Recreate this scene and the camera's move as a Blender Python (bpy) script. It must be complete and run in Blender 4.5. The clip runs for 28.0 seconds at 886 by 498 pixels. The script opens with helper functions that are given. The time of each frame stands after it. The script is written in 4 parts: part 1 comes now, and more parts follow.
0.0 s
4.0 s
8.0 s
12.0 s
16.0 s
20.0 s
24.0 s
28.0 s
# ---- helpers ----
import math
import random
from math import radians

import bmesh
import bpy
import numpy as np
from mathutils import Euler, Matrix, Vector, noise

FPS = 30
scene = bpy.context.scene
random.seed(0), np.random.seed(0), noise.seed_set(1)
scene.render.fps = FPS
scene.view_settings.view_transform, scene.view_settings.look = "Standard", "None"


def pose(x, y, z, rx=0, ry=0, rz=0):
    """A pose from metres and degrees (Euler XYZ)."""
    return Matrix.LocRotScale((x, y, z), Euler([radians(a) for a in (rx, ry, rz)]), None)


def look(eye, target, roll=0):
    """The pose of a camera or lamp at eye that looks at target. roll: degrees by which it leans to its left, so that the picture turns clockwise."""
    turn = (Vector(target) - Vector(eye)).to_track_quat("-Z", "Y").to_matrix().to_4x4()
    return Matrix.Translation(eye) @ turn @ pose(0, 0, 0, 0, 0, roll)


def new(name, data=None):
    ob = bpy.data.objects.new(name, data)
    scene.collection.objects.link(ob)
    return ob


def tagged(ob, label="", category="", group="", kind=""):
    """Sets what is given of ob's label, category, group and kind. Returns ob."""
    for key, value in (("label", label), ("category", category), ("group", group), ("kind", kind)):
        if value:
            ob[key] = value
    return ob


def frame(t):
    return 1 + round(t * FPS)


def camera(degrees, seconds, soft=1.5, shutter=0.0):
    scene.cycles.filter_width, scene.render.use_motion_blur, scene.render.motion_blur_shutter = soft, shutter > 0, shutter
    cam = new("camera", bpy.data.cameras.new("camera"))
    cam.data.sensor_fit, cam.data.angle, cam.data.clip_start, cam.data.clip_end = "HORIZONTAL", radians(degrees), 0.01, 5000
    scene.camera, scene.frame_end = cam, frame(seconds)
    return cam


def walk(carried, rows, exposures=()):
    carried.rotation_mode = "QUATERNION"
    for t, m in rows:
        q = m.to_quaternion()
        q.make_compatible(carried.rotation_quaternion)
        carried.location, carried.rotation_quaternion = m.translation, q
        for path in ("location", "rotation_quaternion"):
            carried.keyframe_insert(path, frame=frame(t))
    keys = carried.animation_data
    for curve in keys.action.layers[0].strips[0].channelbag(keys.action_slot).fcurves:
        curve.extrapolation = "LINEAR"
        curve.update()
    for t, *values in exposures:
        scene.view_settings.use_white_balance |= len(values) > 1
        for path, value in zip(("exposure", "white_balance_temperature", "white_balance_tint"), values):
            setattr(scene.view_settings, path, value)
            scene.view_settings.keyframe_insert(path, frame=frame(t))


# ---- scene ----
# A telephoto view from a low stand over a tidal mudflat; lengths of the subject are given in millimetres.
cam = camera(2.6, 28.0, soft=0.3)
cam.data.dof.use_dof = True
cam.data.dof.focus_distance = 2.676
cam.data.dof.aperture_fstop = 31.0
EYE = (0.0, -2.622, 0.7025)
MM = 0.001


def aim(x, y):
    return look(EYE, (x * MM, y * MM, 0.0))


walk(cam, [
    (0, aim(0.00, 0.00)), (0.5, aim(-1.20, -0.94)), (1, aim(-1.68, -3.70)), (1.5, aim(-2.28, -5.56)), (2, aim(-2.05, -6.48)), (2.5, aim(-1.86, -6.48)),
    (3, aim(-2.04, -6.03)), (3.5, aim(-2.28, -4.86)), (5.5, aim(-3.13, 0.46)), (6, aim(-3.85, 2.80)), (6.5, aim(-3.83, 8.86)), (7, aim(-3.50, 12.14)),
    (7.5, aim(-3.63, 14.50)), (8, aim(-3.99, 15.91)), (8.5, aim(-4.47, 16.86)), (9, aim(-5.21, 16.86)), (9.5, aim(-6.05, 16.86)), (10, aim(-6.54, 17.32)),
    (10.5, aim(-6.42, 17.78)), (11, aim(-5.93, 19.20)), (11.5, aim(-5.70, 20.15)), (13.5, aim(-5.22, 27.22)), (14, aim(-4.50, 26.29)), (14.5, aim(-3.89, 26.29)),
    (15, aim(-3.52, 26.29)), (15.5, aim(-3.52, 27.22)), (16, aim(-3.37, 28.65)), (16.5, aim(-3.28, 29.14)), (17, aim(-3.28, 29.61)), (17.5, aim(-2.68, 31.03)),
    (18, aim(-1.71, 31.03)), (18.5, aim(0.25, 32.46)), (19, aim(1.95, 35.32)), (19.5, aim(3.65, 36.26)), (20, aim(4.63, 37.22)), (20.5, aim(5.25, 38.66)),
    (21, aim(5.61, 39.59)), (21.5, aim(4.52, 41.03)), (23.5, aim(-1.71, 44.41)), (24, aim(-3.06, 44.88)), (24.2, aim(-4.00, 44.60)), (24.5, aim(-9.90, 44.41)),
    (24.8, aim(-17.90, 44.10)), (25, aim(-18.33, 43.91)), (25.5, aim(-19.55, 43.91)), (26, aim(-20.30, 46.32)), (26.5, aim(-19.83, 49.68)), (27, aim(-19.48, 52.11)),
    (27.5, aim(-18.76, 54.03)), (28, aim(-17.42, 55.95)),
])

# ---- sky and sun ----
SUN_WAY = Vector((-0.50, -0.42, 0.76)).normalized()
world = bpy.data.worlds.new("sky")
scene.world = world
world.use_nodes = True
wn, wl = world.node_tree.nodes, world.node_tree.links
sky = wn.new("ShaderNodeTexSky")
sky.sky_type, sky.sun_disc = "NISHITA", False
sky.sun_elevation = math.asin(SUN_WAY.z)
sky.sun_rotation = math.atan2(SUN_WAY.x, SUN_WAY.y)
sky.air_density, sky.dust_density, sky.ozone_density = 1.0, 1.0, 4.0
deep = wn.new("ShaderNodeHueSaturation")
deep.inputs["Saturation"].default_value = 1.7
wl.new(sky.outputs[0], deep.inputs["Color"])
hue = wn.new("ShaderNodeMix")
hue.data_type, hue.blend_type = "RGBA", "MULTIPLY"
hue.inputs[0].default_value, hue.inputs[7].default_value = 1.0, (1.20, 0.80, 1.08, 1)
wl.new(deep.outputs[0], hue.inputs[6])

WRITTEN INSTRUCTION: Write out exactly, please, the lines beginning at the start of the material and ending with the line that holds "pose from metres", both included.

THE OUTPUT:
Recreate this scene and the camera's move as a Blender Python (bpy) script. It must be complete and run in Blender 4.5. The clip runs for 28.0 seconds at 886 by 498 pixels. The script opens with helper functions that are given. The time of each frame stands after it. The script is written in 4 parts: part 1 comes now, and more parts follow.
0.0 s
4.0 s
8.0 s
12.0 s
16.0 s
20.0 s
24.0 s
28.0 s
# ---- helpers ----
import math
import random
from math import radians

import bmesh
import bpy
import numpy as np
from mathutils import Euler, Matrix, Vector, noise

FPS = 30
scene = bpy.context.scene
random.seed(0), np.random.seed(0), noise.seed_set(1)
scene.render.fps = FPS
scene.view_settings.view_transform, scene.view_settings.look = "Standard", "None"


def pose(x, y, z, rx=0, ry=0, rz=0):
    """A pose from metres and degrees (Euler XYZ)."""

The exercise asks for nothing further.